- BRIEF -
Pull out every line containing the string "that".

* Start DATASET RECORDS *

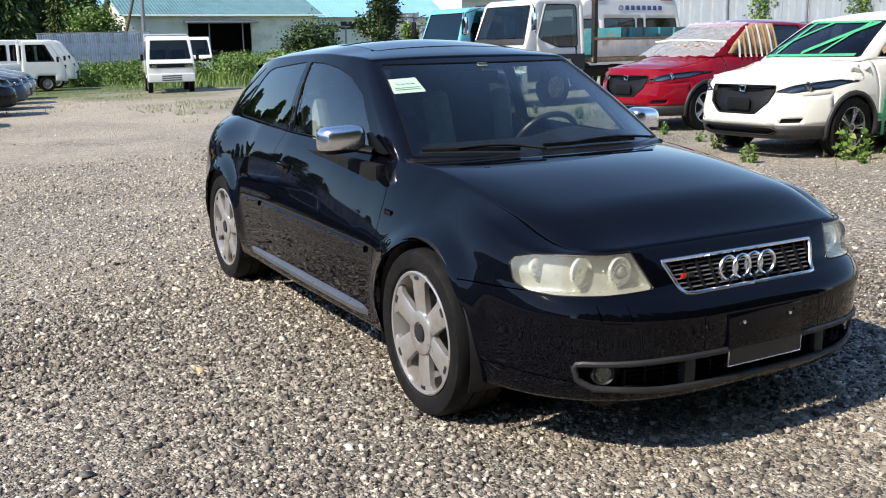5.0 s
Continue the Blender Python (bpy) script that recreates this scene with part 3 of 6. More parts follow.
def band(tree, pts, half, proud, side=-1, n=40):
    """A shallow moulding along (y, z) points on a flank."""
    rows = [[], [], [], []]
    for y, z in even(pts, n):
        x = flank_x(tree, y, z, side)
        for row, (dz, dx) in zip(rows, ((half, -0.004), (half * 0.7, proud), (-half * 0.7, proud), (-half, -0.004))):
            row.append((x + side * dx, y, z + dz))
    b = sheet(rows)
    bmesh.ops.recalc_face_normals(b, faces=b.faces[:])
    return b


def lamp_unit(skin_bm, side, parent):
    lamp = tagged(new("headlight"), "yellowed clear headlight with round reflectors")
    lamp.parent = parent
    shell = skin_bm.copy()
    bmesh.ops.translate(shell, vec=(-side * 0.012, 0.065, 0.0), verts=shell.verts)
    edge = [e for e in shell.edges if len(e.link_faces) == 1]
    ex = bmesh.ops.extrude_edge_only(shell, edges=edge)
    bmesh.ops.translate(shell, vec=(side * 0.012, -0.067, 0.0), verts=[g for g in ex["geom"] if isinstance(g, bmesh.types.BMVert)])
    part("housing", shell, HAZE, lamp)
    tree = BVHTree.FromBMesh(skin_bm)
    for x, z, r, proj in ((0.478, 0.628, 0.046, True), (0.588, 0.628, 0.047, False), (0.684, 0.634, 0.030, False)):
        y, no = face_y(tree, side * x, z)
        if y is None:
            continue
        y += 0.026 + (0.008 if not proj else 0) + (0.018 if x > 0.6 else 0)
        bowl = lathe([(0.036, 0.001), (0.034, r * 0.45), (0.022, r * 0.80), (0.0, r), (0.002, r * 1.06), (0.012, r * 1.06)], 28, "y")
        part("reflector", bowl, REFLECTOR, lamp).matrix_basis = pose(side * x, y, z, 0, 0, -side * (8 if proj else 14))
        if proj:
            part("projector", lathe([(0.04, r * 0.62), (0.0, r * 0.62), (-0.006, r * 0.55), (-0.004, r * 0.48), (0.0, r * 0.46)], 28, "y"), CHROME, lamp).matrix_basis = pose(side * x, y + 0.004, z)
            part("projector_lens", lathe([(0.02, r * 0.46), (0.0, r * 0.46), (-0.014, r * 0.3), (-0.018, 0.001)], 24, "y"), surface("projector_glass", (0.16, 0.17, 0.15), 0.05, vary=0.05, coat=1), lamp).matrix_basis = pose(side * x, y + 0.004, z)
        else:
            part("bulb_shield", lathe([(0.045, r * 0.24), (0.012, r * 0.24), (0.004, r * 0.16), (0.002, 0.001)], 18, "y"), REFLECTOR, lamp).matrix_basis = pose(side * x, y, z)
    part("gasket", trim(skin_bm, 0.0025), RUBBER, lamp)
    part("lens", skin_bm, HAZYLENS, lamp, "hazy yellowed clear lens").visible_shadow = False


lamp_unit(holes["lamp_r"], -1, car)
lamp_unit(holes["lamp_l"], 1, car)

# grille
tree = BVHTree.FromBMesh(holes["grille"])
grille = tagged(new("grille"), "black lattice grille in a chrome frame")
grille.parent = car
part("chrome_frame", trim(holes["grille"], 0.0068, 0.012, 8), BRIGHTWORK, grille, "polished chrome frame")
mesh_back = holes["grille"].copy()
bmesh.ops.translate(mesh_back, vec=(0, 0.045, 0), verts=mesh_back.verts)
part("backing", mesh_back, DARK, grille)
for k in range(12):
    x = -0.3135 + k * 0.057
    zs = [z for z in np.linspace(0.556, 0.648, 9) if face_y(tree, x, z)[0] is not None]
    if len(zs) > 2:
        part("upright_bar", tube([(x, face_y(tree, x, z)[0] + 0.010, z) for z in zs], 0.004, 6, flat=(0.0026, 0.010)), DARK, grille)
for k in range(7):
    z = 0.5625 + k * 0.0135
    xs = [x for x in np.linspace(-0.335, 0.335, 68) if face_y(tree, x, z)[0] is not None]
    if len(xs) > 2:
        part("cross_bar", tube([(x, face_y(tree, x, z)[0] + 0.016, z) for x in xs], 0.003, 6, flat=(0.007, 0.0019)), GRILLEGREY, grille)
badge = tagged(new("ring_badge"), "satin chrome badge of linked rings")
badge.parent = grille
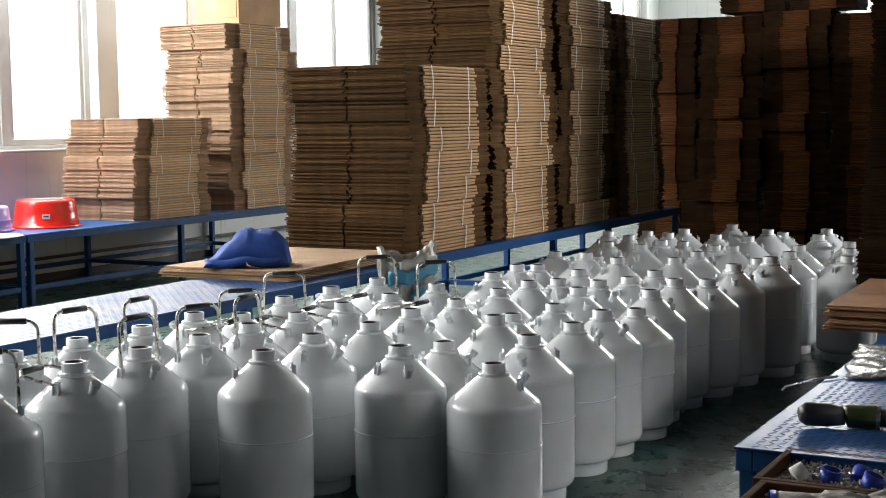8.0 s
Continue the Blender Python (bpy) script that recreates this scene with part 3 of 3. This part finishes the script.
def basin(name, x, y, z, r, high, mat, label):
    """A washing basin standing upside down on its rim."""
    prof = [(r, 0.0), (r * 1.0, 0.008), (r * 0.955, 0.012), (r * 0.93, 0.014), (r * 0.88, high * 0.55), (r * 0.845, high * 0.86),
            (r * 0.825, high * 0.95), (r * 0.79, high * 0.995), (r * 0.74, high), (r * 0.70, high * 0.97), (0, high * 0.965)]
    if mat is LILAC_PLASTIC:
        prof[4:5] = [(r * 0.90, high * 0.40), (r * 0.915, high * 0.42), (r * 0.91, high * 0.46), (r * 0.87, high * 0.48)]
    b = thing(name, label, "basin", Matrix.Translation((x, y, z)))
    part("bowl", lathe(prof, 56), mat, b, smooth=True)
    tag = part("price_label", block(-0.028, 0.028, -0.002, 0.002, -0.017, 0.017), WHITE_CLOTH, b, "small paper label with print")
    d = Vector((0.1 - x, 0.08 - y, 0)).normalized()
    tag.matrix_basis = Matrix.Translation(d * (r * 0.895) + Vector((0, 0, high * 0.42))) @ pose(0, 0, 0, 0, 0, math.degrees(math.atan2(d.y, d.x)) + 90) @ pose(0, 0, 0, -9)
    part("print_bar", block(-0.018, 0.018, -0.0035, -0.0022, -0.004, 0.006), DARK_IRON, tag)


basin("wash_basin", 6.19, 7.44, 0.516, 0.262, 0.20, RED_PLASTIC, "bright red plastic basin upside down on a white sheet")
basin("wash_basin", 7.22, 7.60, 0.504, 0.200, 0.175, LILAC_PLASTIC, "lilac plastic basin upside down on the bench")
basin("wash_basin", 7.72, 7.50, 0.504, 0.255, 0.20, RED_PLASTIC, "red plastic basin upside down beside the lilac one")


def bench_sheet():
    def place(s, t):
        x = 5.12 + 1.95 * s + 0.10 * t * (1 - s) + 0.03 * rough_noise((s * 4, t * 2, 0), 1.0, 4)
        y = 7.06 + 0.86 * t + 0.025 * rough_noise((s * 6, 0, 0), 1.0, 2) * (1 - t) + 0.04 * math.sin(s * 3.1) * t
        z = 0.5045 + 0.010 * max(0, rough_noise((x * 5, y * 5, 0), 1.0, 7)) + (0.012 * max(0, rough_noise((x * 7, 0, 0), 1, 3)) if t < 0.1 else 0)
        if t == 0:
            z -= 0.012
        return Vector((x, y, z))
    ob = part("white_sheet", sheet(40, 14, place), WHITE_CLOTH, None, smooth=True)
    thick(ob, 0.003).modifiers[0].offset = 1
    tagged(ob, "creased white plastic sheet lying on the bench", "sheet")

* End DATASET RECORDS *
* Start DATASET RECORDS *

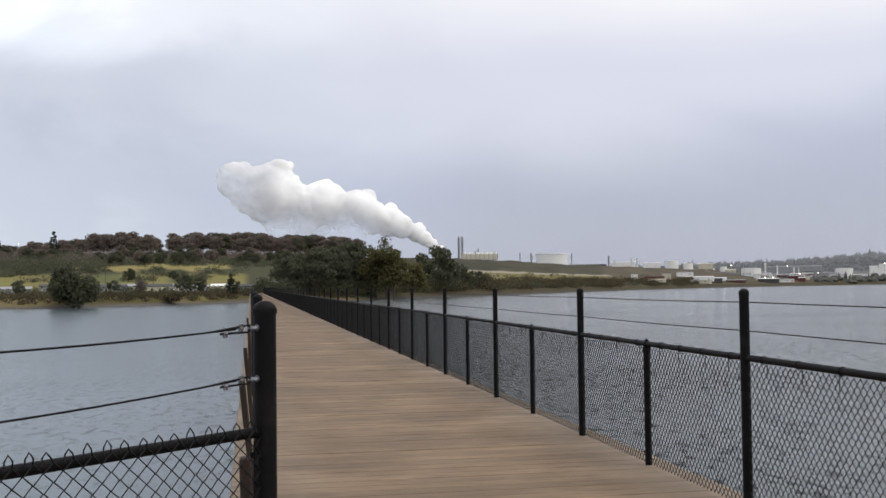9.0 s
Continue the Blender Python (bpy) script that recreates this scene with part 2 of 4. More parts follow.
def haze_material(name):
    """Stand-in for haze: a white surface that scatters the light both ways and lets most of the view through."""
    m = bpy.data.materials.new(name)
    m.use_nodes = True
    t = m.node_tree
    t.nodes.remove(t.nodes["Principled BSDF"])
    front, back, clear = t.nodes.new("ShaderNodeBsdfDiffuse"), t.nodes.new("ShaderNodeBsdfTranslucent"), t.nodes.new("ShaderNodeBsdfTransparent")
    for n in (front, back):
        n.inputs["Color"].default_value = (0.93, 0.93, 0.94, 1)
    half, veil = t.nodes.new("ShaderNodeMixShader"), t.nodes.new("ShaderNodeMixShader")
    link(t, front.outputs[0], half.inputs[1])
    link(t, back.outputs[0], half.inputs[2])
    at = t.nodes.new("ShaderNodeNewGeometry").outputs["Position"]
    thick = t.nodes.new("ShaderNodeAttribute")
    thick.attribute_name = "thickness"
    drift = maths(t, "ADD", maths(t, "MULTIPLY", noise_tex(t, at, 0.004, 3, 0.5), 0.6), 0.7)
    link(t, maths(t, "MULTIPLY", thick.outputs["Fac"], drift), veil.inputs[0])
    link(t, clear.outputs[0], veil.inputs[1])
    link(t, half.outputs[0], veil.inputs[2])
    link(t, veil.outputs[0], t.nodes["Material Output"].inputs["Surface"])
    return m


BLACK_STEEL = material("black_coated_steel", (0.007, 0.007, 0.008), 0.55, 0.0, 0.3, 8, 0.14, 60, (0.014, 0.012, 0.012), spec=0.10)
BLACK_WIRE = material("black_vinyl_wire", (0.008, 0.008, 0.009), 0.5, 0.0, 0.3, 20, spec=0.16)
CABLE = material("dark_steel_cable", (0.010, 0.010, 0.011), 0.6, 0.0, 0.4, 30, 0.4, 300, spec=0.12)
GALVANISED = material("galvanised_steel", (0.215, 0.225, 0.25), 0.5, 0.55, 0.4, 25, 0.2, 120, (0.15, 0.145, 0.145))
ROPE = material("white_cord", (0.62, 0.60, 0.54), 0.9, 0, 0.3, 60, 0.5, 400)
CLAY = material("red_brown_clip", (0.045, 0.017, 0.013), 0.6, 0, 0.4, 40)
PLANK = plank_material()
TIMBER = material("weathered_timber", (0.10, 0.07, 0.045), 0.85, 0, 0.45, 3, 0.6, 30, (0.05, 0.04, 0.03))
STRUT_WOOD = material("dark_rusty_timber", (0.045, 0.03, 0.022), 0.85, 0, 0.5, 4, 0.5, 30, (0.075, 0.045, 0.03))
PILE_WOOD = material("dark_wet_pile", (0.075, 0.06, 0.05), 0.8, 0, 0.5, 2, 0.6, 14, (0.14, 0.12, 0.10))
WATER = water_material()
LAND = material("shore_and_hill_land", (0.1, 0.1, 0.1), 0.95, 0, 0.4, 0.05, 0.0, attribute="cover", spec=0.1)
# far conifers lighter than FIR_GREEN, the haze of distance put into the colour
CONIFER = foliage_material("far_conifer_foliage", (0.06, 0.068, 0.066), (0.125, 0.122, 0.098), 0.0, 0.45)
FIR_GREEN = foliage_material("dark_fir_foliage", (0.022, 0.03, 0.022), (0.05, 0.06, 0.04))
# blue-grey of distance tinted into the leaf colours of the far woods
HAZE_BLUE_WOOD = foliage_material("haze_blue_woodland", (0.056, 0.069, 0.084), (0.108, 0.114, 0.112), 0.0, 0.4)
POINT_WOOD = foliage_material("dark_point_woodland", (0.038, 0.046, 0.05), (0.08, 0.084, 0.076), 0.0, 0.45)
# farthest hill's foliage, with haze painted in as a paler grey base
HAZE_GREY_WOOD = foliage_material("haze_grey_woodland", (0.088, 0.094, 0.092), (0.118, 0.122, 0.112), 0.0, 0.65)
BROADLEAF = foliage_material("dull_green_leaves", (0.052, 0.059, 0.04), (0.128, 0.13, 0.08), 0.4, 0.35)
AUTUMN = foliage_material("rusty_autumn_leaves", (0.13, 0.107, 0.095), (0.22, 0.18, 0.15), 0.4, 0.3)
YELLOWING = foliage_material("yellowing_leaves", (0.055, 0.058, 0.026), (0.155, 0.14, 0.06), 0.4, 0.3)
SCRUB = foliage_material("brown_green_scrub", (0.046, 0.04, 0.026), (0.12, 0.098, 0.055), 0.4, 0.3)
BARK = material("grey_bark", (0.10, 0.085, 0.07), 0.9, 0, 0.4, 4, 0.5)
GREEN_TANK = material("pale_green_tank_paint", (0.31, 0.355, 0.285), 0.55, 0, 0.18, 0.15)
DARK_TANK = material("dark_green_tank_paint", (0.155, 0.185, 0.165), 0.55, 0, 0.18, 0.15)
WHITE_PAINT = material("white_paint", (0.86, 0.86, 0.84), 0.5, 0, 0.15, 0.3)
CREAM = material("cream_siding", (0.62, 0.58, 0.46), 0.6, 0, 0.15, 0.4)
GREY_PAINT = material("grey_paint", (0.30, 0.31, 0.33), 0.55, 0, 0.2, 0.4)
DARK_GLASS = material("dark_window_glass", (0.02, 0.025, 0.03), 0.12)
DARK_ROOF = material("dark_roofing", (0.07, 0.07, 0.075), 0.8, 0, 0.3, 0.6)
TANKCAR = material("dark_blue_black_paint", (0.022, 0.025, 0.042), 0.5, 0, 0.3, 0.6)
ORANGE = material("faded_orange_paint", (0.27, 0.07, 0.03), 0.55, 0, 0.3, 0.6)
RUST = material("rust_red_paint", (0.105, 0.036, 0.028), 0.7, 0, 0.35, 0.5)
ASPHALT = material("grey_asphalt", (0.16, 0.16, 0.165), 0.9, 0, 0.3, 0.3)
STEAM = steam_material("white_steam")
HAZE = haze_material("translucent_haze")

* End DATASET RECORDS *
* Start DATASET RECORDS *

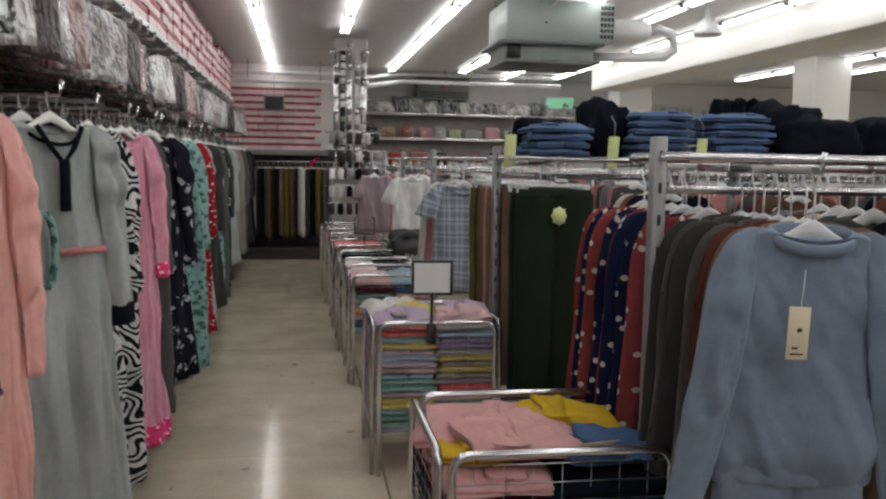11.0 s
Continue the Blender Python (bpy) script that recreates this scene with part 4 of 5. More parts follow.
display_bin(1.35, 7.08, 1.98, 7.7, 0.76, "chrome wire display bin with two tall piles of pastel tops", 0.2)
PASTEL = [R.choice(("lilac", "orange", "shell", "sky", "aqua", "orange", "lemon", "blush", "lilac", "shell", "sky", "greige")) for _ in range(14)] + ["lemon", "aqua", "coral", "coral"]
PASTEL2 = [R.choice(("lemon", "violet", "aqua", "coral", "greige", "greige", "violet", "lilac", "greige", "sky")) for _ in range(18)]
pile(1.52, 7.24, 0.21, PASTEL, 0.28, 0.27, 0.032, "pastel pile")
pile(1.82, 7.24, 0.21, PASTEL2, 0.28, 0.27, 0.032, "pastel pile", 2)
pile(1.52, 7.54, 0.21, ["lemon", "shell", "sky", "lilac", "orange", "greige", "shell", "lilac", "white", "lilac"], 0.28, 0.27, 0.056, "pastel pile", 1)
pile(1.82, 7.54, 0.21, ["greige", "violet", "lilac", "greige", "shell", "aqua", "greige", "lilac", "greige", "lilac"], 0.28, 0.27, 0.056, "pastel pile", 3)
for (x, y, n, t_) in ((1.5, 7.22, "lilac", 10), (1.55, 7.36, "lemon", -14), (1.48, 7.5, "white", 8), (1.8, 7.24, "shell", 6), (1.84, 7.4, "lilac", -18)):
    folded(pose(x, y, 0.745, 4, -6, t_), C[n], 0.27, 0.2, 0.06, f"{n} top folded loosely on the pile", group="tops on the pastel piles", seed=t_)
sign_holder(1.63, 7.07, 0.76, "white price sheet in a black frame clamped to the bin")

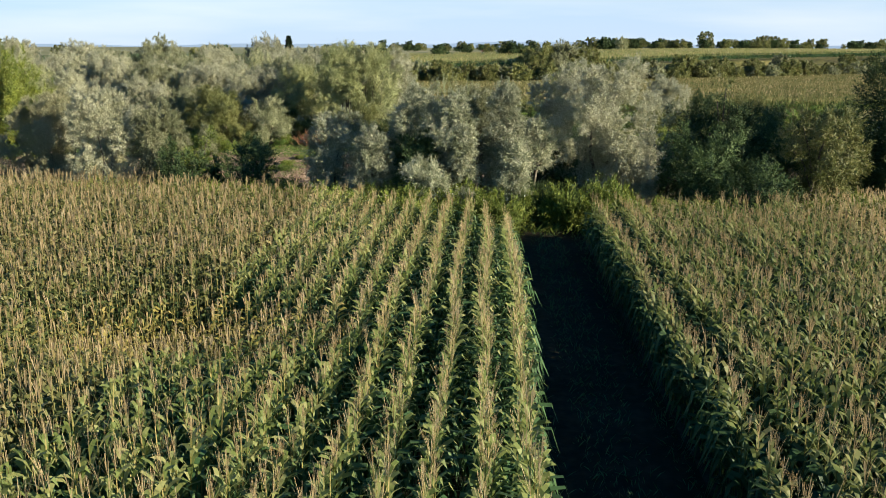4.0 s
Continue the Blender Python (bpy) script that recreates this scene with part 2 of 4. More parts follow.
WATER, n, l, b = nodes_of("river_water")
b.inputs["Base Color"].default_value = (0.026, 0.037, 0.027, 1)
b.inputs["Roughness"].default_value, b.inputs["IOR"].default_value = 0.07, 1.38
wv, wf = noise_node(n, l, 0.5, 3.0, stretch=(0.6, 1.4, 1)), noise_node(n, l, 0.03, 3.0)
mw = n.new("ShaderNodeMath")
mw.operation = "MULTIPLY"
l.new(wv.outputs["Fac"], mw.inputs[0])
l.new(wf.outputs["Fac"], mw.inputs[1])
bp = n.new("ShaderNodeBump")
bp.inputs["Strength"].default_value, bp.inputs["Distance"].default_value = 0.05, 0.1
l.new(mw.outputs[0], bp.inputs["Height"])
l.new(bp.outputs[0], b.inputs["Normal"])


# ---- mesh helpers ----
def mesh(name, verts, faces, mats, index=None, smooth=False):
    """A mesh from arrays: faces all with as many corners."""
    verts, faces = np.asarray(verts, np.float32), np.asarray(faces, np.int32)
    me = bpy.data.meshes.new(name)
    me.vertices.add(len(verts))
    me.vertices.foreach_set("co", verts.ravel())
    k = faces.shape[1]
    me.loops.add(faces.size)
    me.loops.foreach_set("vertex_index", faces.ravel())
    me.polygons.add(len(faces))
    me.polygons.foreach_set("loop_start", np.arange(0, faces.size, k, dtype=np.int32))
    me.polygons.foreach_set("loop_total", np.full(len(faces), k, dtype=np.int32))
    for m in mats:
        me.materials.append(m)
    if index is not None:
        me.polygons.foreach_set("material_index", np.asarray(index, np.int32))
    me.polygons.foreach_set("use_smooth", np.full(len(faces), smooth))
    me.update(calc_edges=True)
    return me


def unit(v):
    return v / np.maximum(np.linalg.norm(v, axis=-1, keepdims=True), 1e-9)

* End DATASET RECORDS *

- FINAL RESULT -
Continue the Blender Python (bpy) script that recreates this scene with part 3 of 6. More parts follow.
Continue the Blender Python (bpy) script that recreates this scene with part 3 of 3. This part finishes the script.
Continue the Blender Python (bpy) script that recreates this scene with part 2 of 4. More parts follow.
    """Stand-in for haze: a white surface that scatters the light both ways and lets most of the view through."""
Continue the Blender Python (bpy) script that recreates this scene with part 4 of 5. More parts follow.
Continue the Blender Python (bpy) script that recreates this scene with part 2 of 4. More parts follow.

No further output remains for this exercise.